PS: How do you get participants engaged with the student debt program?

Nigam: Both the pre-college planning piece and student debt tool are available through our financial wellness program. For the student debt employer contribution piece, if a plan sponsor decides to offer it, it’s accompanied by a simple and personalized communications program to drive employee awareness, enrollment, and ongoing engagement.

PS: To sum up, what do you think are the most important points for plan sponsors to take away?

Nigam: Understanding that student loan debt is a huge issue in our economy as well as in our nation, that it is affecting a majority of college graduates, and employers are taking notice and asking for help because it impacts their ability to meet workforce management goals. You also need to approach the issue with a holistic solution to ensure you address the broad needs of all employees.

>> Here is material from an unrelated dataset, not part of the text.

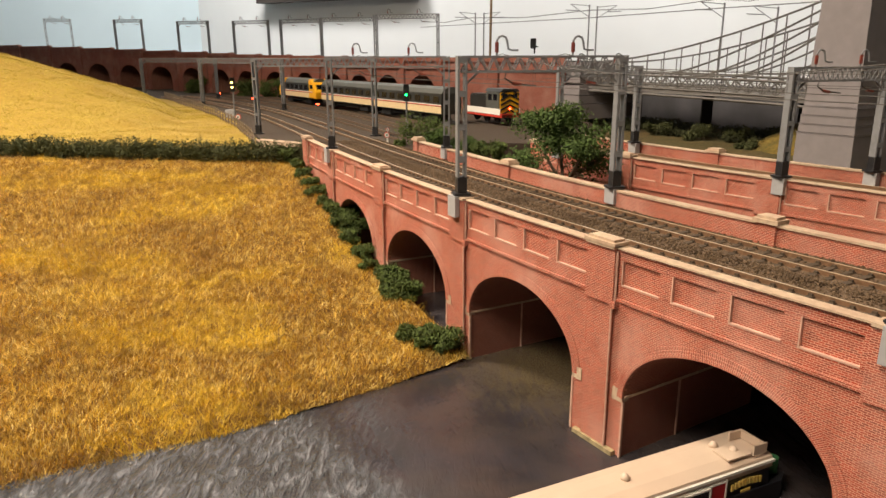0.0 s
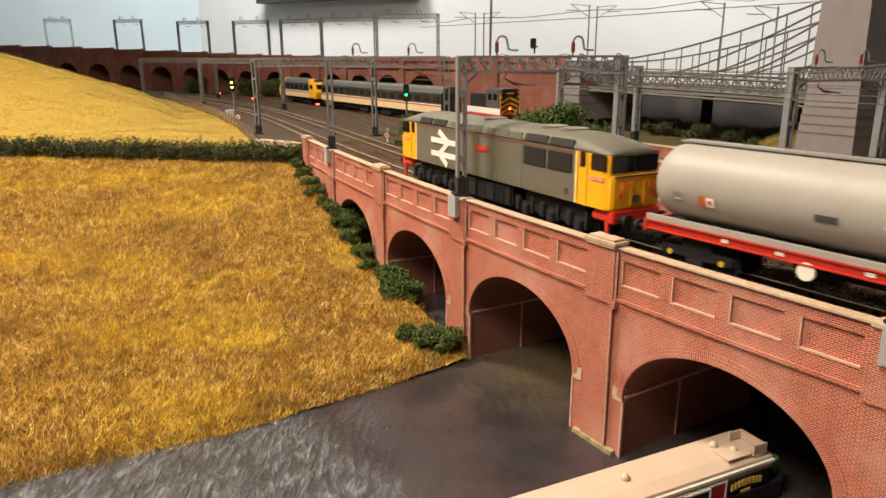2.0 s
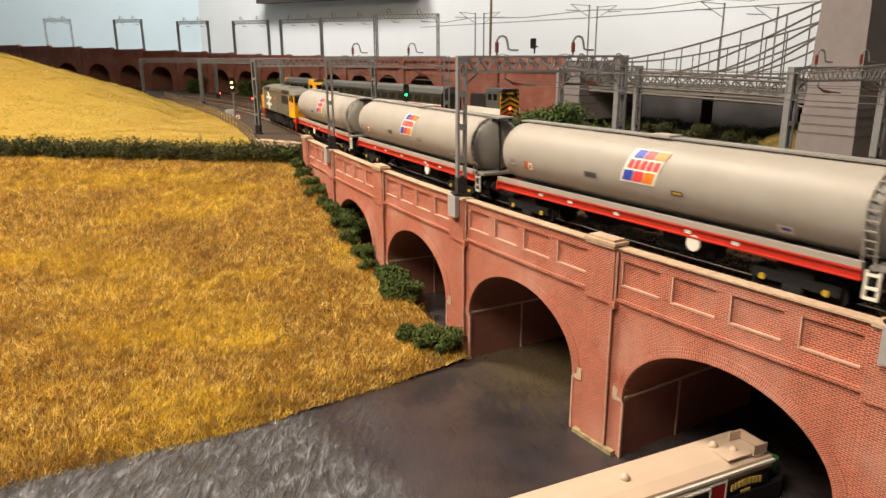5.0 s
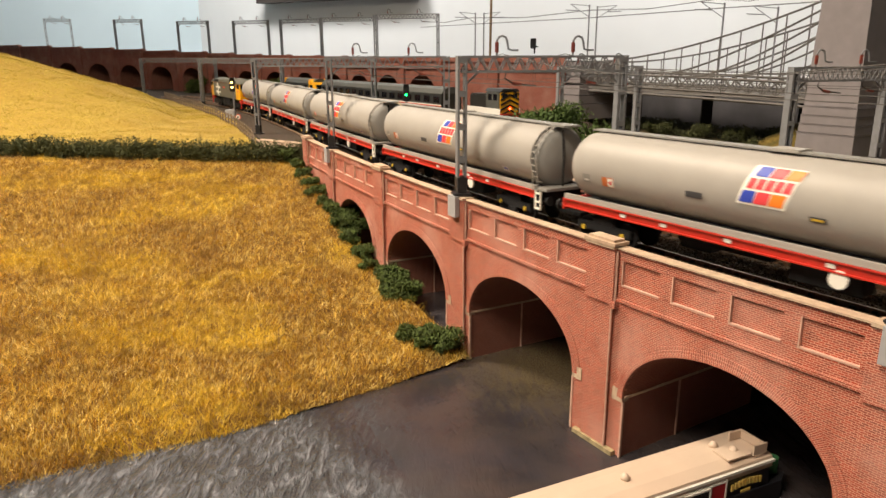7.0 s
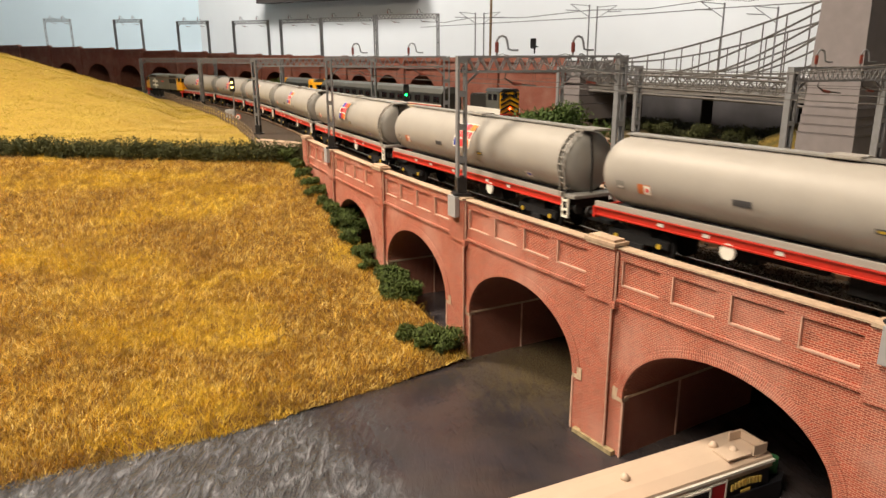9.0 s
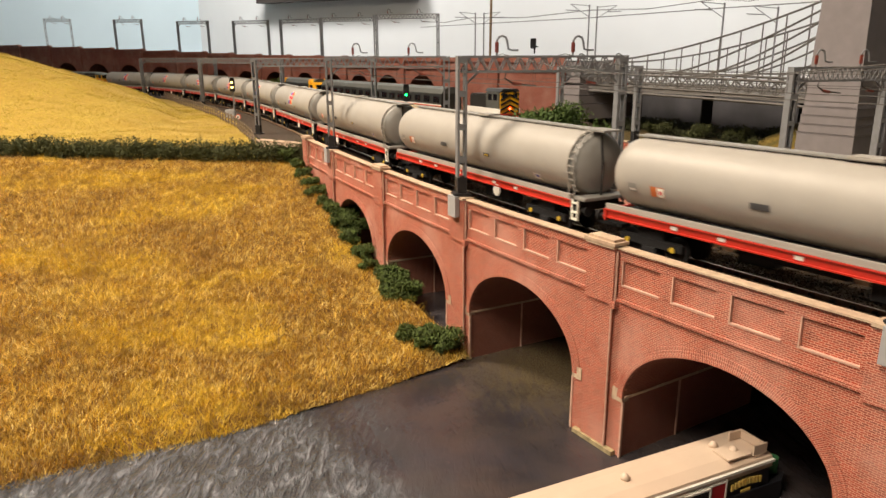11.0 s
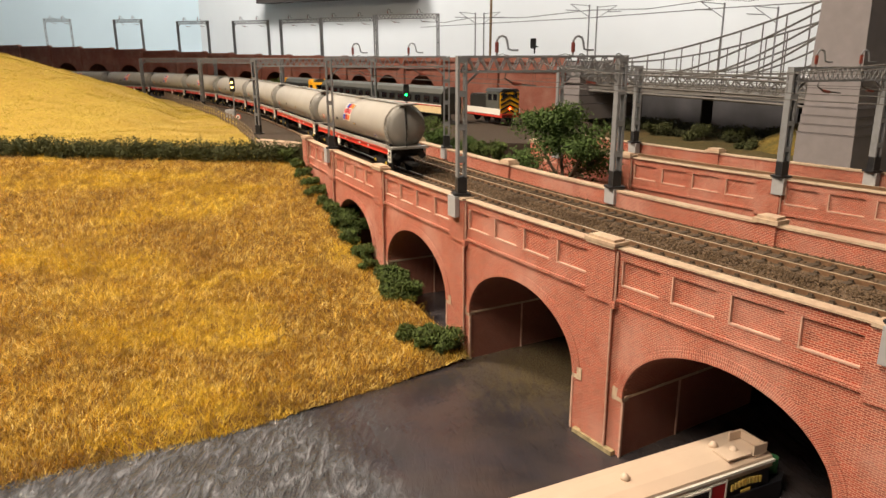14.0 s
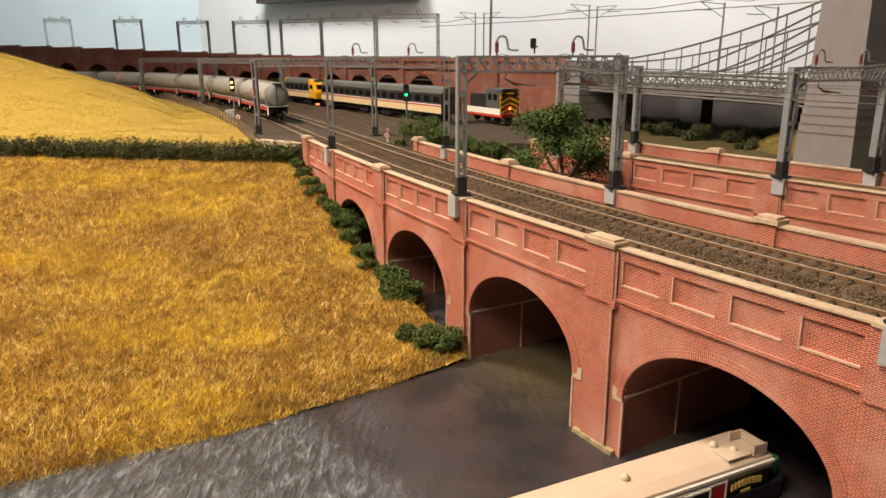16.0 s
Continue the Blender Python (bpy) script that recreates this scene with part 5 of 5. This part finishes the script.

Thompson: I’d say, when people hear about student debt, they immedi-ately think Millennials, but it’s so much broader than that. So one of the things we’re trying to do is raise awareness among the employers that it’s not just a Millennial issue.

Moorjani: And because the cost of college only continues to increase, pre-college planning is critical to help ensure families are prepared to make the best decision possible for their specific situation, so they’re not surprised by how it impacts their financial wellness later.

1 Federal Reserve Bank of NY.

2 MarketWatch, 2016.

3 Georgetown Center on Education and Workforce

4 The Wall Street Journal; “Student Debt Is About to Set Another Record, But the Picture Isn’t All Bad,” May 2016.

5 American Student Assistance Young Workers and Student Debt Survey by Regina Corso Consulting. N=502 young workers between the ages of 22 and 33, January 2017.